Retention investment sizing. The behavioral risk assessment directly informs the size of the retention pool. If Zoe identifies 15 Tier 1 individuals with elevated disengagement signals, the retention pool needs to be large enough to meaningfully incentivize all 15 — not just the 5 that management identifies as "key." The gap between behaviorally-identified critical individuals and management-identified critical individuals often reveals blind spots in management's understanding of their own organization.
Scenario analysis. Model three scenarios: optimistic (Tier 1 retention rate > 85%), base case (Tier 1 retention rate 65-75%), and pessimistic (Tier 1 retention rate < 55%). Each scenario produces a different execution timeline and financial outcome. If the deal only works under the optimistic scenario, the retention risk makes the investment fragile.
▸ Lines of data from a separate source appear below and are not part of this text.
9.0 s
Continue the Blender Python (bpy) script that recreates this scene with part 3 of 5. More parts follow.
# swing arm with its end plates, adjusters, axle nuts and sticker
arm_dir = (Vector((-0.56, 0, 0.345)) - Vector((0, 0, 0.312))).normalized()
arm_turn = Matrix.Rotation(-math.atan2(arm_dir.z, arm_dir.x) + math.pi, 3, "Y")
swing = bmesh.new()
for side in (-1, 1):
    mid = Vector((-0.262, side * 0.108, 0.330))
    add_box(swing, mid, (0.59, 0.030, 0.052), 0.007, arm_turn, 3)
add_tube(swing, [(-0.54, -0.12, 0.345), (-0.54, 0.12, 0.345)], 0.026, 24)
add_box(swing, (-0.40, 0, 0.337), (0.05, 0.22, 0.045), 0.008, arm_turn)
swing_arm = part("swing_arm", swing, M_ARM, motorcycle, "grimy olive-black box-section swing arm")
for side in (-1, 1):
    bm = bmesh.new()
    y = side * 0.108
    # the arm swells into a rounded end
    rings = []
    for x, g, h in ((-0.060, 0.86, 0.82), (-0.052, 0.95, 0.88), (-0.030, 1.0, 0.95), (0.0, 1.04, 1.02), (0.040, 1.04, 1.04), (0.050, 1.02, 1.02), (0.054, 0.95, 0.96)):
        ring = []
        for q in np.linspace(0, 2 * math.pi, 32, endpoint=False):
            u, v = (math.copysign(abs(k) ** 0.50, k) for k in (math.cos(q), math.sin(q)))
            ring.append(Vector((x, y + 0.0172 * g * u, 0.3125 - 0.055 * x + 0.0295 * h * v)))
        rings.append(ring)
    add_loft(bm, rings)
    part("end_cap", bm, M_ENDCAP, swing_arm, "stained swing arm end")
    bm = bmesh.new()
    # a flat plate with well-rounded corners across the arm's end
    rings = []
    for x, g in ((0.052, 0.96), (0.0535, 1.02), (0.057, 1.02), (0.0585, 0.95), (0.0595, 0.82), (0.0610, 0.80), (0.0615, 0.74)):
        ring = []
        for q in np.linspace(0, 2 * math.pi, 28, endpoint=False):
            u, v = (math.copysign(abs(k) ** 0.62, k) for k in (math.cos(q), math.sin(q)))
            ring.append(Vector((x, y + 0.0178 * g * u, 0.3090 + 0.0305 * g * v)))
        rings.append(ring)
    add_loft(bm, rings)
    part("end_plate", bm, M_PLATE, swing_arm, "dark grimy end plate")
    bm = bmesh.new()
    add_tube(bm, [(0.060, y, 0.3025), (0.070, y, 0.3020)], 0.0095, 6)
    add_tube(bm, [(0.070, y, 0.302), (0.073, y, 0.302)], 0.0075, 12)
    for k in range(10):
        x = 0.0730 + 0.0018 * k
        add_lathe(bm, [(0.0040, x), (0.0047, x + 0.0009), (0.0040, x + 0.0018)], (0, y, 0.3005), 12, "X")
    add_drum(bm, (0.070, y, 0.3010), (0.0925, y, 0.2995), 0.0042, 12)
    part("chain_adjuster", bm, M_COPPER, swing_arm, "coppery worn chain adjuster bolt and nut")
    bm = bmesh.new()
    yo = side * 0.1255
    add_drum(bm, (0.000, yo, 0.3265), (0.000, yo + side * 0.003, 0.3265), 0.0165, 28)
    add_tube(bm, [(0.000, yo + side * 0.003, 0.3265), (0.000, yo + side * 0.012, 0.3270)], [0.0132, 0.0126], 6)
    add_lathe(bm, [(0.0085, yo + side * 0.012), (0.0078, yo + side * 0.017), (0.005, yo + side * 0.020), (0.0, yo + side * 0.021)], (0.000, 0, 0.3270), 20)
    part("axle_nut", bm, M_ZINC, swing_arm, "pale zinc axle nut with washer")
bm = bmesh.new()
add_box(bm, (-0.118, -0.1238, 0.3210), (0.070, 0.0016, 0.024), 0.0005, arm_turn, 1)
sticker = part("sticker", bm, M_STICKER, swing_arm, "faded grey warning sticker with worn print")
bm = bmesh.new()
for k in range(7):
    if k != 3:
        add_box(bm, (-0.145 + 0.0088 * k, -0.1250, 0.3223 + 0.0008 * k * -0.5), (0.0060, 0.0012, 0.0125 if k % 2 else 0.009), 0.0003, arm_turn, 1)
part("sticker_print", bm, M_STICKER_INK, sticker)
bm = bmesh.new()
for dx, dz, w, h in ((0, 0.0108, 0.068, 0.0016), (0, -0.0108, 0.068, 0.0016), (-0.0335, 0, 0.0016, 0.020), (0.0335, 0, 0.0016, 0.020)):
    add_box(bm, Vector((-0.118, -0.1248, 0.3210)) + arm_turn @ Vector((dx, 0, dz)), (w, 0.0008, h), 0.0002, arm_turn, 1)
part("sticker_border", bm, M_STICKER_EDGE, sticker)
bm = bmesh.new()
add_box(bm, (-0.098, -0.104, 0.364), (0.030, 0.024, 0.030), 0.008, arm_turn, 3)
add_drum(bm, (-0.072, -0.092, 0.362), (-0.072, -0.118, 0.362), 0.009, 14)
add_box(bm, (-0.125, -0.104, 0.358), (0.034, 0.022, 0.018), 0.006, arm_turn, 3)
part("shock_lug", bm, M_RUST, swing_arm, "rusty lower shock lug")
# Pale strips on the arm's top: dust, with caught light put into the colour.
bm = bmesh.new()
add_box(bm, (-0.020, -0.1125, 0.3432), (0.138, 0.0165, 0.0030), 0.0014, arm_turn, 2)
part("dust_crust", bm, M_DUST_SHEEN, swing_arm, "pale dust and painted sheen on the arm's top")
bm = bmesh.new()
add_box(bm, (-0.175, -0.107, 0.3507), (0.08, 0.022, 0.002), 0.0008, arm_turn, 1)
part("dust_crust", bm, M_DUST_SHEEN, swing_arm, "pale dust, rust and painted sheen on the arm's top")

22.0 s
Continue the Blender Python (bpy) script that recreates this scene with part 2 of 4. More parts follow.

Purchase price adjustment. The expected cost of retention — retention packages, replacement costs, and execution delay — is a legitimate purchase price adjustment item. A deal where retention risk adds $3M in expected costs over 18 months should reflect that cost in the offer price, just as deferred maintenance or tax liability would.
The firms that systematize retention risk assessment do not just avoid bad outcomes — they build a repeatable playbook for protecting the human capital that drives value. In knowledge-economy companies where 80% of the asset walks out the door every evening, this capability is not a nice-to-have. It is essential to protecting the investment.